Here is a visualization method that can help with coverting prefixes.

drawing
Stair visualization to help with converting prefixes.

Here is a video that helps you understand just how much can change with each power of 10. IBM Powers of 10

Here is the wonderful part about powers of ten. All the numbers you know are powers of ten, that is how the number system was designed. What this means, and you should know this, when you multiple or divide by 10, the decimal moves around, but the numbers DO NOT CHANGE!

Here is an example. 123 m is 0.123 km. Meters all by it self (m) has no zeros, kilo (k) has three (it is 1,000), so the decimal moves three places when changing from m to km. The question is which way? I always remember it as if the unit gets larger, the number gets smaller. So from meters to km, the unit gets larger, so the number gets smaller. Or if the unit gets smaller, the number gets larger.

Now, there are many tools and tricks to help you with conversions but the best way is to really just practice. Go here for unlimited practice problems. There are some prefixes that we will not use in this class, but it can’t hurt to know them!

Activity - Standards

Units are useless if they don’t mean anything to you. That is the current problem with getting the metric system adopted in the US, is that very few people have any sense of what metric units measure. You are going to fix that problem.

Copy down the table below into your lab notebook. Make it large enough that you can write in each square.

  G M k m \(\mu\) n
m (meter)       1m \(\approx\) Length from nose to finger tips      
g (gram)       1 g \(\approx\) paper clip      
s (second)       1 s \(\approx\) tick of a clock      
K (Kelvin)       1 K \(\approx\) 2 degrees Farenheight      
L (liter)       1 L \(\approx\) a ‘big’ water bottle      
N (newton)       1 N \(\approx\) the weight of 1 apple      
W (watt)       5 W \(\approx\) a cell phone charger      

Then your group will pick a column (a base unit) and come up with a ‘standard’ for that prefix-base pair.

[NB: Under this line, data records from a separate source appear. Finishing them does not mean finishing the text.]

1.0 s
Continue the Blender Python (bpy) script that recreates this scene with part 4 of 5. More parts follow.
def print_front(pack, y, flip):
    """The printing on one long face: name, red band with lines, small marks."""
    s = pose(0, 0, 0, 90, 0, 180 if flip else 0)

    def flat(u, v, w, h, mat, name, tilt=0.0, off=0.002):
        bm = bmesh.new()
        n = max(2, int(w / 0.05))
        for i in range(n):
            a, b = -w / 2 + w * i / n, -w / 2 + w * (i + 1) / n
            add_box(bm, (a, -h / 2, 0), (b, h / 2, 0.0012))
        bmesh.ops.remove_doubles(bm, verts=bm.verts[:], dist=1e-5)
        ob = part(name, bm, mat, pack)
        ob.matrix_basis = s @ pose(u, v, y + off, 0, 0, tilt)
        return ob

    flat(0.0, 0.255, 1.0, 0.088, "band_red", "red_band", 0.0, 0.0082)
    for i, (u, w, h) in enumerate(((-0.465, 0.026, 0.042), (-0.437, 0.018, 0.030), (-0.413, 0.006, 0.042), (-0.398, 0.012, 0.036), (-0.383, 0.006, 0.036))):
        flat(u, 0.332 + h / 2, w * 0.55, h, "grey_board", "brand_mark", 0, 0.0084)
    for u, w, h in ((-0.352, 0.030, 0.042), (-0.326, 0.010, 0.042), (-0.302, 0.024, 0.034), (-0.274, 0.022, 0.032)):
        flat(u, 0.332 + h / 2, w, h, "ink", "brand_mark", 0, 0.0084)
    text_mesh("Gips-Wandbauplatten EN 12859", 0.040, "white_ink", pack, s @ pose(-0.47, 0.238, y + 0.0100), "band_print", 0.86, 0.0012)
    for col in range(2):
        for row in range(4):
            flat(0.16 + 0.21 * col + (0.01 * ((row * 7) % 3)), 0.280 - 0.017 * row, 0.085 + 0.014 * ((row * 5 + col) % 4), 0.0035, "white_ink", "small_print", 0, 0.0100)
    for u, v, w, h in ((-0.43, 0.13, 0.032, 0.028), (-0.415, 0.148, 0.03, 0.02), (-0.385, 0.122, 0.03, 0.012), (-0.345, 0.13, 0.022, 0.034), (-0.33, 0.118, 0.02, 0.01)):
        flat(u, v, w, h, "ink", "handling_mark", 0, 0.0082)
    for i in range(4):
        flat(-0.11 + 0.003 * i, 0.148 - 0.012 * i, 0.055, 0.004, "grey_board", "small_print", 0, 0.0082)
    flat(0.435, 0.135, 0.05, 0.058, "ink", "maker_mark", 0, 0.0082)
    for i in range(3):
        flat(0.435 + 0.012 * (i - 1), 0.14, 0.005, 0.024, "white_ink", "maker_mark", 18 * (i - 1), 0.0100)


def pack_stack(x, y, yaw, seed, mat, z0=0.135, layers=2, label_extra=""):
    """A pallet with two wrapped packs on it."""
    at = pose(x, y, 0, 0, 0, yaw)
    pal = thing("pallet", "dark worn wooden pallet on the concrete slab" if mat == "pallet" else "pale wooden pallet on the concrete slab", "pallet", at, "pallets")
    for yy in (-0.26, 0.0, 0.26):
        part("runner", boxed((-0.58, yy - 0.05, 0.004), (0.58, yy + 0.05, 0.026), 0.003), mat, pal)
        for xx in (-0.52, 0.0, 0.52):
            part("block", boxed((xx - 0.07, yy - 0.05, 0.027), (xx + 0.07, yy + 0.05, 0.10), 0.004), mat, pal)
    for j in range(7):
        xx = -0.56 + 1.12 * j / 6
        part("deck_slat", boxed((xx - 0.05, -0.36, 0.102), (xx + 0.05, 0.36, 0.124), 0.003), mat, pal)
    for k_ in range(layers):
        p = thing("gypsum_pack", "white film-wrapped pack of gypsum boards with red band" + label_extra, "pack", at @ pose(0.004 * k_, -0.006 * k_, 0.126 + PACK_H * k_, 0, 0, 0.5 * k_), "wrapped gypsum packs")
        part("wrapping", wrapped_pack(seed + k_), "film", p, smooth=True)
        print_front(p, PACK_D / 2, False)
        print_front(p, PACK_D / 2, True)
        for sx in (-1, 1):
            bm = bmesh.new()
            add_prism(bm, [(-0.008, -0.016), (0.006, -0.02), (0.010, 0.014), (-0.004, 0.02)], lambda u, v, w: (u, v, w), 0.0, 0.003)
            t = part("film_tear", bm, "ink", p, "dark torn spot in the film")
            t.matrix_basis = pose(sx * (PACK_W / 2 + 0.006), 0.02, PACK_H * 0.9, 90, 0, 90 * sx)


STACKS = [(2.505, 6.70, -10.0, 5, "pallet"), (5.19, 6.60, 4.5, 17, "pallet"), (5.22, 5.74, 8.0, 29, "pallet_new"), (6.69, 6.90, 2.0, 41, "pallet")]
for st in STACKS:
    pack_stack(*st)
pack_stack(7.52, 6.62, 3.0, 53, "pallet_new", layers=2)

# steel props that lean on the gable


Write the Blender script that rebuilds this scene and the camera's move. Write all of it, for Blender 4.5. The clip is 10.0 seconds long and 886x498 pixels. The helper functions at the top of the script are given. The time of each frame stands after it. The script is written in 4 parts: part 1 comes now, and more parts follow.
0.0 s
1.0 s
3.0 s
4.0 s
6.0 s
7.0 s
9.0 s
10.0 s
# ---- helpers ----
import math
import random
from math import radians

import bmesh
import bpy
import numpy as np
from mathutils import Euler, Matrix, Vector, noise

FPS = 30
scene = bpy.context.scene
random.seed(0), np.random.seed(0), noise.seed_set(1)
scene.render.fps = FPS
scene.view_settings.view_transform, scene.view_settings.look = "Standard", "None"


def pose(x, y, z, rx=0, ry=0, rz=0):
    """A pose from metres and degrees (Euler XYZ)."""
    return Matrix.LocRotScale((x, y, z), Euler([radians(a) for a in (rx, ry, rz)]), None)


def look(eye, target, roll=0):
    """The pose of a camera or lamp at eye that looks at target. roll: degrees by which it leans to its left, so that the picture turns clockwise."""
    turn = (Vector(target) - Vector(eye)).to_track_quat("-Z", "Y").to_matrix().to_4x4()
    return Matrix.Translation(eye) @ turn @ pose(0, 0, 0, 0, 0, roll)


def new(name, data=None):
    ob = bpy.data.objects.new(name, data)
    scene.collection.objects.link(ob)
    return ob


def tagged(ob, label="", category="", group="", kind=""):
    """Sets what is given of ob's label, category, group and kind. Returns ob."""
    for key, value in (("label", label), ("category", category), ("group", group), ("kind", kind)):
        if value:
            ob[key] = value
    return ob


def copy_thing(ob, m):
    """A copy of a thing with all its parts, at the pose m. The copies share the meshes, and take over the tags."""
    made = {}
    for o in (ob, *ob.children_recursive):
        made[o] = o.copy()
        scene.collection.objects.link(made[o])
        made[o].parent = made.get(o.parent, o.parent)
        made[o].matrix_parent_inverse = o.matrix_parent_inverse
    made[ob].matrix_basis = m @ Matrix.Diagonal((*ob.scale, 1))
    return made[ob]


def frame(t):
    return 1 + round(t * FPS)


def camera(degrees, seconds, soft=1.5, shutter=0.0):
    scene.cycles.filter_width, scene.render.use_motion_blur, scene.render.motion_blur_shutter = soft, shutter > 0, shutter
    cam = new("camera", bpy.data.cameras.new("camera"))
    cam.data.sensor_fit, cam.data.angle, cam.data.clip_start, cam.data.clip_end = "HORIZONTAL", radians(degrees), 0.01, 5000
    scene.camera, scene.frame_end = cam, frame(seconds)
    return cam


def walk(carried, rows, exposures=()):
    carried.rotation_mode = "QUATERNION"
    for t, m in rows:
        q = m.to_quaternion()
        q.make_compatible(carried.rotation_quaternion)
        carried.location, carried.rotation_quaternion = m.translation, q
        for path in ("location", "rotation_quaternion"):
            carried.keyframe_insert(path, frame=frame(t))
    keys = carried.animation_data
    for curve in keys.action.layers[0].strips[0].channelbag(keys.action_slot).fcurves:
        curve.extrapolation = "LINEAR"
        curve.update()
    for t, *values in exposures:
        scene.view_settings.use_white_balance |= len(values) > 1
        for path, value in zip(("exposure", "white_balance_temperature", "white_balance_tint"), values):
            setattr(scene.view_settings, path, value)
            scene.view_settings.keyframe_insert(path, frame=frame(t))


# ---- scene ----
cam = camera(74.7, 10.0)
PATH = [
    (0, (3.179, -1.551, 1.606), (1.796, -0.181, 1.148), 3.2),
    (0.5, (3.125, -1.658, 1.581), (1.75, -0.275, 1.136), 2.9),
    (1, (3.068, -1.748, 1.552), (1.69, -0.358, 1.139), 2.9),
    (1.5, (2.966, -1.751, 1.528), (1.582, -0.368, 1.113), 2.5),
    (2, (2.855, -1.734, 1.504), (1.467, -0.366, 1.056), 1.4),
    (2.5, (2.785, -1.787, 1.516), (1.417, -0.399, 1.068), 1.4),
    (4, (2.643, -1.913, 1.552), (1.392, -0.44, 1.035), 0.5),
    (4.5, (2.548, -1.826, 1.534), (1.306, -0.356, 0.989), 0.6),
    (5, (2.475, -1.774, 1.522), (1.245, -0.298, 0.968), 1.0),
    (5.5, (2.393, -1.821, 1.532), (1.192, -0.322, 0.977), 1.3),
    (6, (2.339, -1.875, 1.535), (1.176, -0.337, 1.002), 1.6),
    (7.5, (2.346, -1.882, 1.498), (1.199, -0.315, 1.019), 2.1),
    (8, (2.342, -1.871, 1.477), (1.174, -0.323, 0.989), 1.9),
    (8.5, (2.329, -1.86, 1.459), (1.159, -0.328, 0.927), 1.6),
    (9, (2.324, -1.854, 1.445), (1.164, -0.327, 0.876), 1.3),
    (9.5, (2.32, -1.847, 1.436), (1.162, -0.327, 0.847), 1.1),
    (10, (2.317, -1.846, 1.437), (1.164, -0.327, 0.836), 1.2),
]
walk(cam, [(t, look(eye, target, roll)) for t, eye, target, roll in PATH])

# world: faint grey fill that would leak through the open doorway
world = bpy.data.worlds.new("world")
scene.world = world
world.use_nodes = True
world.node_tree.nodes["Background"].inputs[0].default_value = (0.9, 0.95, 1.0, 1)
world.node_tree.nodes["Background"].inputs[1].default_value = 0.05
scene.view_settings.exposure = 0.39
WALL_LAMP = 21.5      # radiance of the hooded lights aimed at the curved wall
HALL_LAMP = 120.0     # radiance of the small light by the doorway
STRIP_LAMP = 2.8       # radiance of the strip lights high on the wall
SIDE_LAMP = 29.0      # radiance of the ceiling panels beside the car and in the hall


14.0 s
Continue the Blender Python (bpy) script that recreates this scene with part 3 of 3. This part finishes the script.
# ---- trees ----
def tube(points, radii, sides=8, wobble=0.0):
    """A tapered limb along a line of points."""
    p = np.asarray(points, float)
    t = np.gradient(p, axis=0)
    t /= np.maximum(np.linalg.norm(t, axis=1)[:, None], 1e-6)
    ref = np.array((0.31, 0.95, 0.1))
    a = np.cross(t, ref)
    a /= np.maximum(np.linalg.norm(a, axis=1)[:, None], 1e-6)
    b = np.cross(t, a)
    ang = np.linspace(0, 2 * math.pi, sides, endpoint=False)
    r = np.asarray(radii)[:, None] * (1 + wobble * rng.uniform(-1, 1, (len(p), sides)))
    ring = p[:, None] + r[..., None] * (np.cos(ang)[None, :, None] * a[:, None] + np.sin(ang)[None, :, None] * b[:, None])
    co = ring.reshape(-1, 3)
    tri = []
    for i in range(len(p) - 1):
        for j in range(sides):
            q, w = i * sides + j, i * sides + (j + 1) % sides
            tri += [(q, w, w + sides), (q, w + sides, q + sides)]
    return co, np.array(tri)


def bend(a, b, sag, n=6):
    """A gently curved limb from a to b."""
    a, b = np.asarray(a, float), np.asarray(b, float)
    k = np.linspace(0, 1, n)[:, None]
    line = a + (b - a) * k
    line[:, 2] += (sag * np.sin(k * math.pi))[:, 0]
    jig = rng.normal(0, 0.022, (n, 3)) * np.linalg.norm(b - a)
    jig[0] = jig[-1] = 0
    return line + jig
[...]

We’ve given an example for the ‘–’ prefix units. For each of your standards you want it to always be approximately 1, that way it is easy to tell what they measure. We cheated and went with 5 for watts because a cell phone charger is so common.

Activity - Measures Lab

There are four stations that you need to measure various objects. At each station, record the requested measurement into your lab notebook. Once you are done, put all of your data into this form

Length

  • Book
  • Penny
  • Table

Volume

  • Cup
  • Vial
  • Bottle

Temperature

  • Boiling water
  • Room temperature water
  • Ice water
  • Ice alcohol

Mass

  • Penny
  • Block
  • 20mL of Water

Activity - Mini Metric Olympics

Your teacher will give you the handout and supplies.